>> start

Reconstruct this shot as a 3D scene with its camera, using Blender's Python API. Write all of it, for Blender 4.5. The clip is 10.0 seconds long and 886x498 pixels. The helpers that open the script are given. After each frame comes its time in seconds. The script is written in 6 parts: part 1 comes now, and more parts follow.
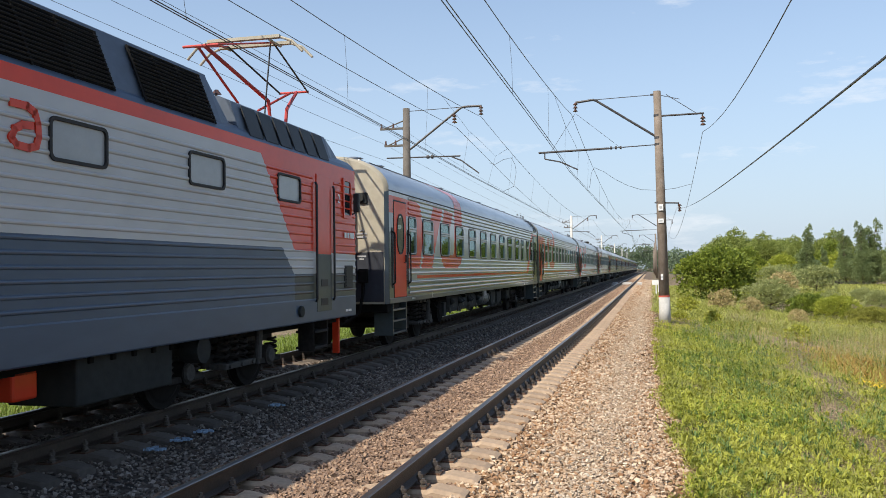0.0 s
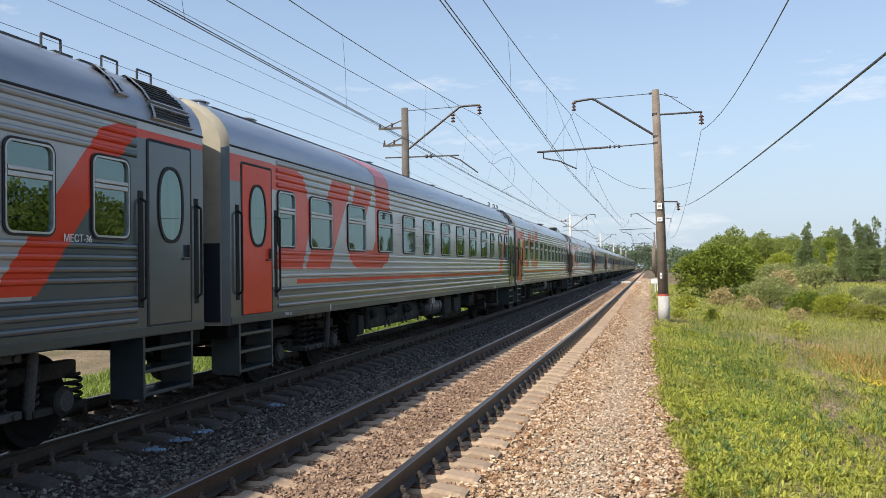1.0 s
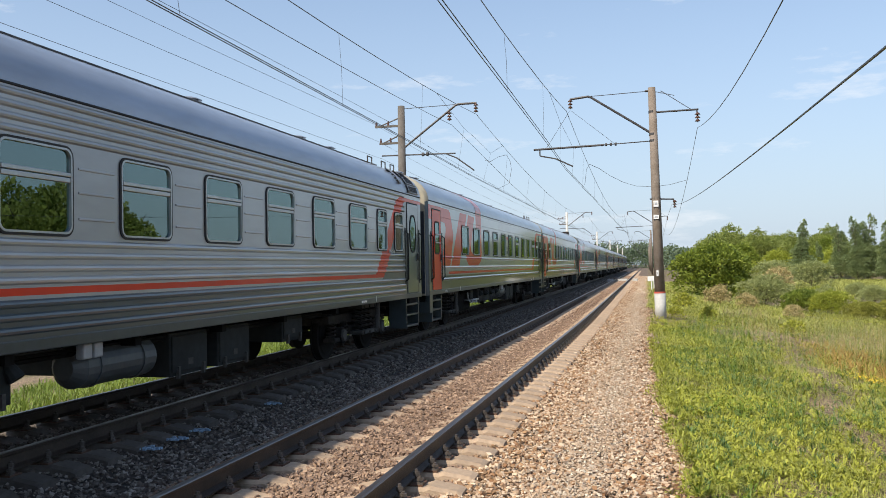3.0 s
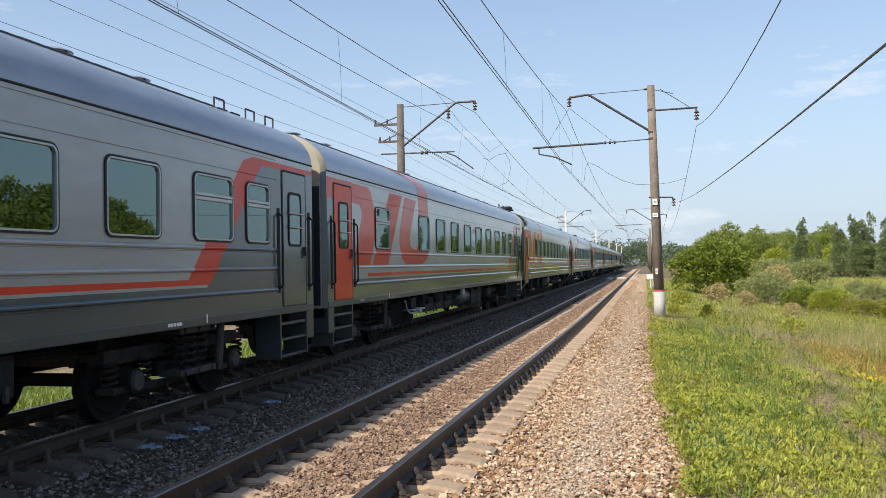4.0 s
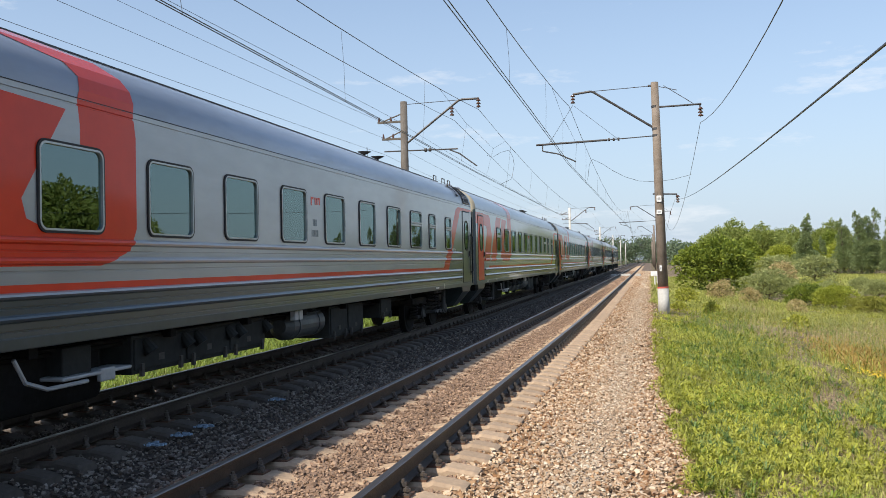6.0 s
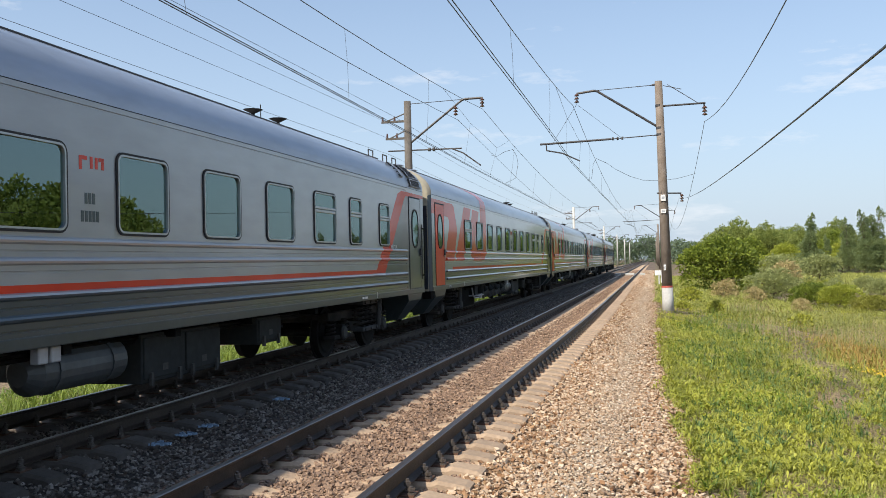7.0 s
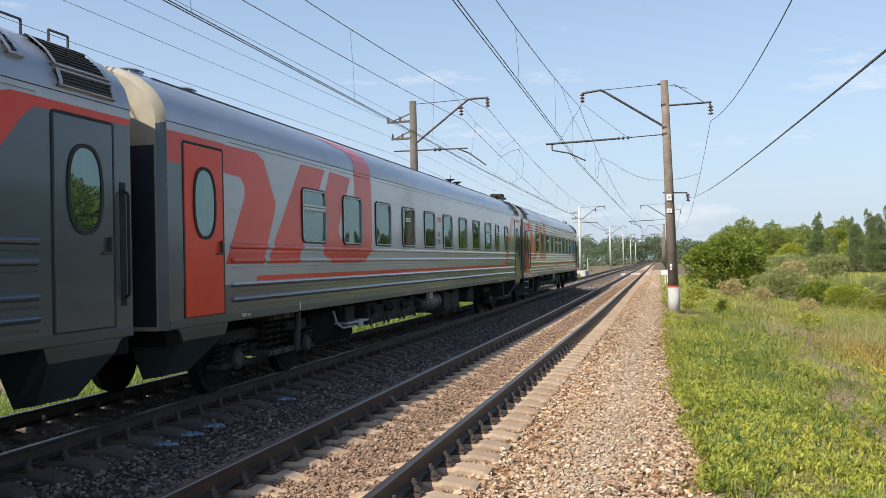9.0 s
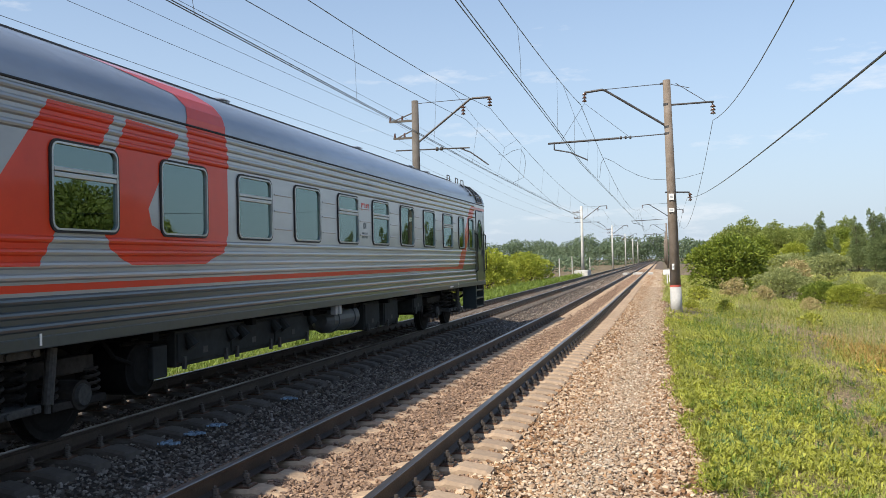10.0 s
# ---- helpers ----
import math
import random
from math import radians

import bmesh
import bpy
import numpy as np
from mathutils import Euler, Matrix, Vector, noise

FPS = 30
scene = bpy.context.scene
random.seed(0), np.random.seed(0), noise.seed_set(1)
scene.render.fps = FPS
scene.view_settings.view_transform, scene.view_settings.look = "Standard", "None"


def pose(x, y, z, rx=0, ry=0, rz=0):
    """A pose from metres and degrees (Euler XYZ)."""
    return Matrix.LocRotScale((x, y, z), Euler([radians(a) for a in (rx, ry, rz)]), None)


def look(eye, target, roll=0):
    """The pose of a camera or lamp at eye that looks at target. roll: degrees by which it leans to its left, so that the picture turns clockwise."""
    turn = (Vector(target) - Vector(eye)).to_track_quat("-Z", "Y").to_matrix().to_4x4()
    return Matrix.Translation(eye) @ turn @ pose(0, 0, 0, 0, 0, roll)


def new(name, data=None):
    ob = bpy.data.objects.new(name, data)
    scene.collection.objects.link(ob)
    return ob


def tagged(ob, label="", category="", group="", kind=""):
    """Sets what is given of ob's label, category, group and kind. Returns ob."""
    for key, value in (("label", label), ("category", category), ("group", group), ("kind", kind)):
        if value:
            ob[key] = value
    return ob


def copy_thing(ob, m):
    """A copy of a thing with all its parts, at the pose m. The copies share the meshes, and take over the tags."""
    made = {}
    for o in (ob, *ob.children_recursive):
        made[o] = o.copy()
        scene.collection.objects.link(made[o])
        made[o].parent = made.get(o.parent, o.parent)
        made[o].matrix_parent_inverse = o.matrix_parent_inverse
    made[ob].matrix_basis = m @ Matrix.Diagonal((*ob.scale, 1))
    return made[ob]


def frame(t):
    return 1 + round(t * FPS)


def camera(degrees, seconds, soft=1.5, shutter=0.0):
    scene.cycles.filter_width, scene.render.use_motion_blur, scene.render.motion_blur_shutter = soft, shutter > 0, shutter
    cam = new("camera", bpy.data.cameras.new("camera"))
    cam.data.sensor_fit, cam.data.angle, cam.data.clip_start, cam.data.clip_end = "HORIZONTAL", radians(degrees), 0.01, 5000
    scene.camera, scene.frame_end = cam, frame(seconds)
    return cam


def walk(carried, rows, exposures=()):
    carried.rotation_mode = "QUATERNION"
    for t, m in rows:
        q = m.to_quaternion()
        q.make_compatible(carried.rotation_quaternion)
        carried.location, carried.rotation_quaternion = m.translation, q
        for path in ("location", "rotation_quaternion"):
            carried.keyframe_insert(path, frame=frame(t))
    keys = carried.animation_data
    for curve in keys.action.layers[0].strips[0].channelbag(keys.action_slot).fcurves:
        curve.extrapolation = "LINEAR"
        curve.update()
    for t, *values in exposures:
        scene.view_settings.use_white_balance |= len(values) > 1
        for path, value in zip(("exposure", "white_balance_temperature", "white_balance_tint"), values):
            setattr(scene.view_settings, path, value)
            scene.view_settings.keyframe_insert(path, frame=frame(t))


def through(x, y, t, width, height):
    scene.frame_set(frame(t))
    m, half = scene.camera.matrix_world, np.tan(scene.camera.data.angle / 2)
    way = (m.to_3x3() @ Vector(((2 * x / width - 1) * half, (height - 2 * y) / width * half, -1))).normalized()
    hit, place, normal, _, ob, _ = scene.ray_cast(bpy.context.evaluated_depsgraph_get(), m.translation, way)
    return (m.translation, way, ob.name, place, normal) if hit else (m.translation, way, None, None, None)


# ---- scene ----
cam = camera(54.27, 10.0, soft=0.5)
walk(cam, [
    (0.0, pose(0, 0, 1.755, 91.392, 0.691, 13.997)),
    (0.5, pose(0, 0, 1.755, 91.369, 0.795, 13.963)),
    (1.0, pose(0, 0, 1.755, 91.353, 0.873, 13.931)),
    (1.5, pose(0, 0, 1.755, 91.334, 0.929, 13.888)),
    (2.0, pose(0, 0, 1.755, 91.305, 0.967, 13.834)),
    (2.5, pose(0, 0, 1.755, 91.266, 0.993, 13.773)),
    (3.0, pose(0, 0, 1.755, 91.217, 1.012, 13.716)),
    (3.5, pose(0, 0, 1.755, 91.162, 1.029, 13.674)),
    (4.0, pose(0, 0, 1.755, 91.105, 1.047, 13.657)),
    (4.5, pose(0, 0, 1.755, 91.050, 1.069, 13.672)),
    (5.0, pose(0, 0, 1.755, 91.000, 1.097, 13.721)),
    (5.5, pose(0, 0, 1.755, 90.960, 1.130, 13.803)),
    (6.0, pose(0, 0, 1.755, 90.930, 1.168, 13.912)),
    (6.5, pose(0, 0, 1.755, 90.911, 1.208, 14.040)),
    (7.0, pose(0, 0, 1.755, 90.903, 1.247, 14.173)),
    (7.5, pose(0, 0, 1.755, 90.903, 1.282, 14.298)),
    (8.0, pose(0, 0, 1.755, 90.907, 1.309, 14.406)),
    (8.5, pose(0, 0, 1.755, 90.911, 1.325, 14.489)),
    (9.0, pose(0, 0, 1.755, 90.911, 1.329, 14.551)),
    (9.5, pose(0, 0, 1.755, 90.901, 1.322, 14.606)),
    (10.0, pose(0, 0, 1.755, 90.879, 1.306, 14.688)),
], exposures=[(0.0, 0.45), (10.0, 0.45)])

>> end

■ **Task goal**
Write the listing above out again exactly, dropping each image.

■ **Solution to this task**
Reconstruct this shot as a 3D scene with its camera, using Blender's Python API. Write all of it, for Blender 4.5. The clip is 10.0 seconds long and 886x498 pixels. The helpers that open the script are given. After each frame comes its time in seconds. The script is written in 6 parts: part 1 comes now, and more parts follow.
0.0 s
1.0 s
3.0 s
4.0 s
6.0 s
7.0 s
9.0 s
10.0 s
# ---- helpers ----
import math
import random
from math import radians

import bmesh
import bpy
import numpy as np
from mathutils import Euler, Matrix, Vector, noise

FPS = 30
scene = bpy.context.scene
random.seed(0), np.random.seed(0), noise.seed_set(1)
scene.render.fps = FPS
scene.view_settings.view_transform, scene.view_settings.look = "Standard", "None"


def pose(x, y, z, rx=0, ry=0, rz=0):
    """A pose from metres and degrees (Euler XYZ)."""
    return Matrix.LocRotScale((x, y, z), Euler([radians(a) for a in (rx, ry, rz)]), None)


def look(eye, target, roll=0):
    """The pose of a camera or lamp at eye that looks at target. roll: degrees by which it leans to its left, so that the picture turns clockwise."""
    turn = (Vector(target) - Vector(eye)).to_track_quat("-Z", "Y").to_matrix().to_4x4()
    return Matrix.Translation(eye) @ turn @ pose(0, 0, 0, 0, 0, roll)


def new(name, data=None):
    ob = bpy.data.objects.new(name, data)
    scene.collection.objects.link(ob)
    return ob


def tagged(ob, label="", category="", group="", kind=""):
    """Sets what is given of ob's label, category, group and kind. Returns ob."""
    for key, value in (("label", label), ("category", category), ("group", group), ("kind", kind)):
        if value:
            ob[key] = value
    return ob


def copy_thing(ob, m):
    """A copy of a thing with all its parts, at the pose m. The copies share the meshes, and take over the tags."""
    made = {}
    for o in (ob, *ob.children_recursive):
        made[o] = o.copy()
        scene.collection.objects.link(made[o])
        made[o].parent = made.get(o.parent, o.parent)
        made[o].matrix_parent_inverse = o.matrix_parent_inverse
    made[ob].matrix_basis = m @ Matrix.Diagonal((*ob.scale, 1))
    return made[ob]


def frame(t):
    return 1 + round(t * FPS)


def camera(degrees, seconds, soft=1.5, shutter=0.0):
    scene.cycles.filter_width, scene.render.use_motion_blur, scene.render.motion_blur_shutter = soft, shutter > 0, shutter
    cam = new("camera", bpy.data.cameras.new("camera"))
    cam.data.sensor_fit, cam.data.angle, cam.data.clip_start, cam.data.clip_end = "HORIZONTAL", radians(degrees), 0.01, 5000
    scene.camera, scene.frame_end = cam, frame(seconds)
    return cam


def walk(carried, rows, exposures=()):
    carried.rotation_mode = "QUATERNION"
    for t, m in rows:
        q = m.to_quaternion()
        q.make_compatible(carried.rotation_quaternion)
        carried.location, carried.rotation_quaternion = m.translation, q
        for path in ("location", "rotation_quaternion"):
            carried.keyframe_insert(path, frame=frame(t))
    keys = carried.animation_data
    for curve in keys.action.layers[0].strips[0].channelbag(keys.action_slot).fcurves:
        curve.extrapolation = "LINEAR"
        curve.update()
    for t, *values in exposures:
        scene.view_settings.use_white_balance |= len(values) > 1
        for path, value in zip(("exposure", "white_balance_temperature", "white_balance_tint"), values):
            setattr(scene.view_settings, path, value)
            scene.view_settings.keyframe_insert(path, frame=frame(t))


def through(x, y, t, width, height):
    scene.frame_set(frame(t))
    m, half = scene.camera.matrix_world, np.tan(scene.camera.data.angle / 2)
    way = (m.to_3x3() @ Vector(((2 * x / width - 1) * half, (height - 2 * y) / width * half, -1))).normalized()
    hit, place, normal, _, ob, _ = scene.ray_cast(bpy.context.evaluated_depsgraph_get(), m.translation, way)
    return (m.translation, way, ob.name, place, normal) if hit else (m.translation, way, None, None, None)


# ---- scene ----
cam = camera(54.27, 10.0, soft=0.5)
walk(cam, [
    (0.0, pose(0, 0, 1.755, 91.392, 0.691, 13.997)),
    (0.5, pose(0, 0, 1.755, 91.369, 0.795, 13.963)),
    (1.0, pose(0, 0, 1.755, 91.353, 0.873, 13.931)),
    (1.5, pose(0, 0, 1.755, 91.334, 0.929, 13.888)),
    (2.0, pose(0, 0, 1.755, 91.305, 0.967, 13.834)),
    (2.5, pose(0, 0, 1.755, 91.266, 0.993, 13.773)),
    (3.0, pose(0, 0, 1.755, 91.217, 1.012, 13.716)),
    (3.5, pose(0, 0, 1.755, 91.162, 1.029, 13.674)),
    (4.0, pose(0, 0, 1.755, 91.105, 1.047, 13.657)),
    (4.5, pose(0, 0, 1.755, 91.050, 1.069, 13.672)),
    (5.0, pose(0, 0, 1.755, 91.000, 1.097, 13.721)),
    (5.5, pose(0, 0, 1.755, 90.960, 1.130, 13.803)),
    (6.0, pose(0, 0, 1.755, 90.930, 1.168, 13.912)),
    (6.5, pose(0, 0, 1.755, 90.911, 1.208, 14.040)),
    (7.0, pose(0, 0, 1.755, 90.903, 1.247, 14.173)),
    (7.5, pose(0, 0, 1.755, 90.903, 1.282, 14.298)),
    (8.0, pose(0, 0, 1.755, 90.907, 1.309, 14.406)),
    (8.5, pose(0, 0, 1.755, 90.911, 1.325, 14.489)),
    (9.0, pose(0, 0, 1.755, 90.911, 1.329, 14.551)),
    (9.5, pose(0, 0, 1.755, 90.901, 1.322, 14.606)),
    (10.0, pose(0, 0, 1.755, 90.879, 1.306, 14.688)),
], exposures=[(0.0, 0.45), (10.0, 0.45)])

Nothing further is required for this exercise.